Después vino la inesperada y dolorosa traición de Inés Arrimadas, una joven promesa con raíces en tierras salmantinas que defendía con convicción y determinación una Cataluña libre y fuerte, pero dentro de España.
Arrimadas ganó las elecciones en 2017. Es verdad que no tenía mayoría absoluta y por tanto, con escasas posibilidades de poder gobernar. Pero su mayor pecado fue que declinó dar la talla en un debate que habría perdido, pero que le hubiera dado la posibilidad de sacar los colores al independentismo como negocio de unos cuantos sinvergüenzas, que el tiempo ha demostrado hasta qué punto solo le importa ostentar el poder a base de manipular a la gente. Inés Arrimadas se fue a Madrid y los traicionó a los dos años, como han hecho otros muchos políticos criados en Cataluña o en el País Vasco.
Abandonó Cataluña por un puesto en el Congreso de los Diputados y dejó huérfanos a los catalanes.
No sé quién le dijo a Rivera que tenía opciones de convertirse en el líder de todo el centro político español.

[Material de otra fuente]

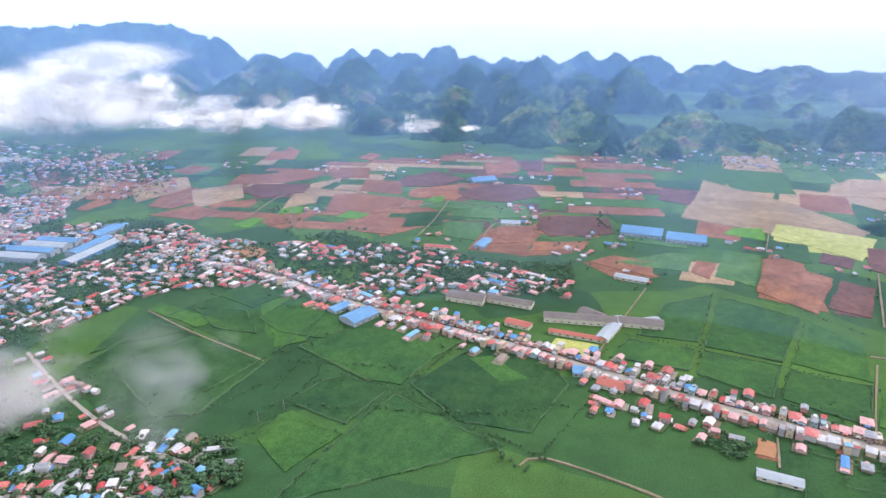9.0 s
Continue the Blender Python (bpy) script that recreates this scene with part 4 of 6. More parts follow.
field("pale tan harvested plot", [(-199, 1183), (-181, 1257), (-114, 1218), (-118, 1131)], M_TAN)
field("red-brown tilled plot", [(-58, 1218), (-13, 1276), (58, 1276), (9, 1164), (-51, 1171)], M_TILLED)
field("pale tan harvested plot", [(-120, 1326), (-114, 1385), (-38, 1362), (-49, 1288)], M_TAN)
field("pale tan harvested plot", [(-175, 1630), (-142, 1682), (-139, 1540), (-167, 1540)], M_TAN)
field("red-brown tilled plot", [(-118, 1662), (-89, 1683), (-83, 1540), (-107, 1512)], M_TILLED)
field("green meadow plot", [(-91, 1731), (19, 1806), (66, 1768), (47, 1664), (-80, 1630)], M_MEADOW)
field("green meadow plot", [(-71, 1599), (46, 1644), (148, 1619), (128, 1558), (-69, 1535)], M_MEADOW)
field("pale tan harvested plot", [(56, 1513), (155, 1541), (177, 1486), (66, 1449)], M_TAN)
field("light green young tea plot", [(-233, 1340), (-212, 1459), (-170, 1433), (-191, 1297)], M_TEA_LIGHT)
field("dark green crop plot", [(-353, 1238), (-294, 1277), (-293, 1166), (-325, 1166)], M_TEA)
field("green meadow plot", [(-421, 1298), (-484, 1409), (-406, 1399), (-388, 1353)], M_MEADOW)
field("dark green crop plot", [(-439, 1044), (-415, 1087), (-364, 1117), (-371, 1072), (-411, 990)], M_TEA)
field("green meadow plot", [(-122, 1182), (-71, 1256), (-58, 1229), (-117, 1115)], M_MEADOW)
field("dark green crop plot", [(-275, 1086), (-244, 1132), (-197, 1100), (-232, 1015)], M_TEA)
field("dark green crop plot", [(481, 2126), (620, 2215), (676, 1852), (576, 1701), (412, 1735)], M_TEA)
field("red-brown tilled plot", [(409, 1874), (498, 1961), (488, 1850), (404, 1772)], M_TILLED)
field("pale tan harvested plot", [(444, 1434), (601, 1514), (604, 1450), (469, 1409)], M_TAN)
field("red-brown tilled plot", [(830, 1703), (903, 1690), (859, 1574), (764, 1544)], M_TILLED)
field("green meadow plot", [(766, 1703), (836, 1717), (757, 1543), (713, 1543)], M_MEADOW)
field("red-brown tilled plot", [(663, 1460), (809, 1504), (761, 1434), (659, 1419)], M_TILLED)
field("green meadow plot", [(890, 1605), (1050, 1671), (1005, 1544), (858, 1515)], M_MEADOW)
field("red-brown tilled plot", [(711, 1295), (803, 1338), (780, 1274), (708, 1266)], M_TILLED)
field("pale tan harvested plot", [(868, 1338), (975, 1385), (1023, 1338), (949, 1233), (805, 1233)], M_TAN)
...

Y él ya se vio como el nuevo Adolfo Suárez de una nueva Transición. Sus utópicos anhelos se vinieron abajo tras el revés sufrido en las elecciones generales de noviembre de 2019 y con él murió una parte fundamental del partido naranja.
La imagen de Sánchez, Casado, Iglesias, Rivera y Abascal lo decía todo. De los cinco imberbes de la política en 2019, ya solo sobreviven Sánchez y Abascal. Los otros tres dejaron la política obligados por los fracasos y sus propias contradicciones.
Carlos Carrizosa es el que menos culpa tiene de las traiciones de los líderes naranjas. Al fin y al cabo es de los pocos que ha permanecido contra viento y marea dando la cara por un proyecto.
Los votos efímeros del partido naranja han ido mayoritariamente al PP y al candidato Alejandro Fernández que, aunque su partido remoloneó hasta que decidió que fuera el cabeza de cartel, tiene mucha «culpa» del éxito cosechado el domingo. Le han premiado su perseverancia y sus fuertes convicciones. Si no se deja deslumbrar por Madrid, tendrá premio.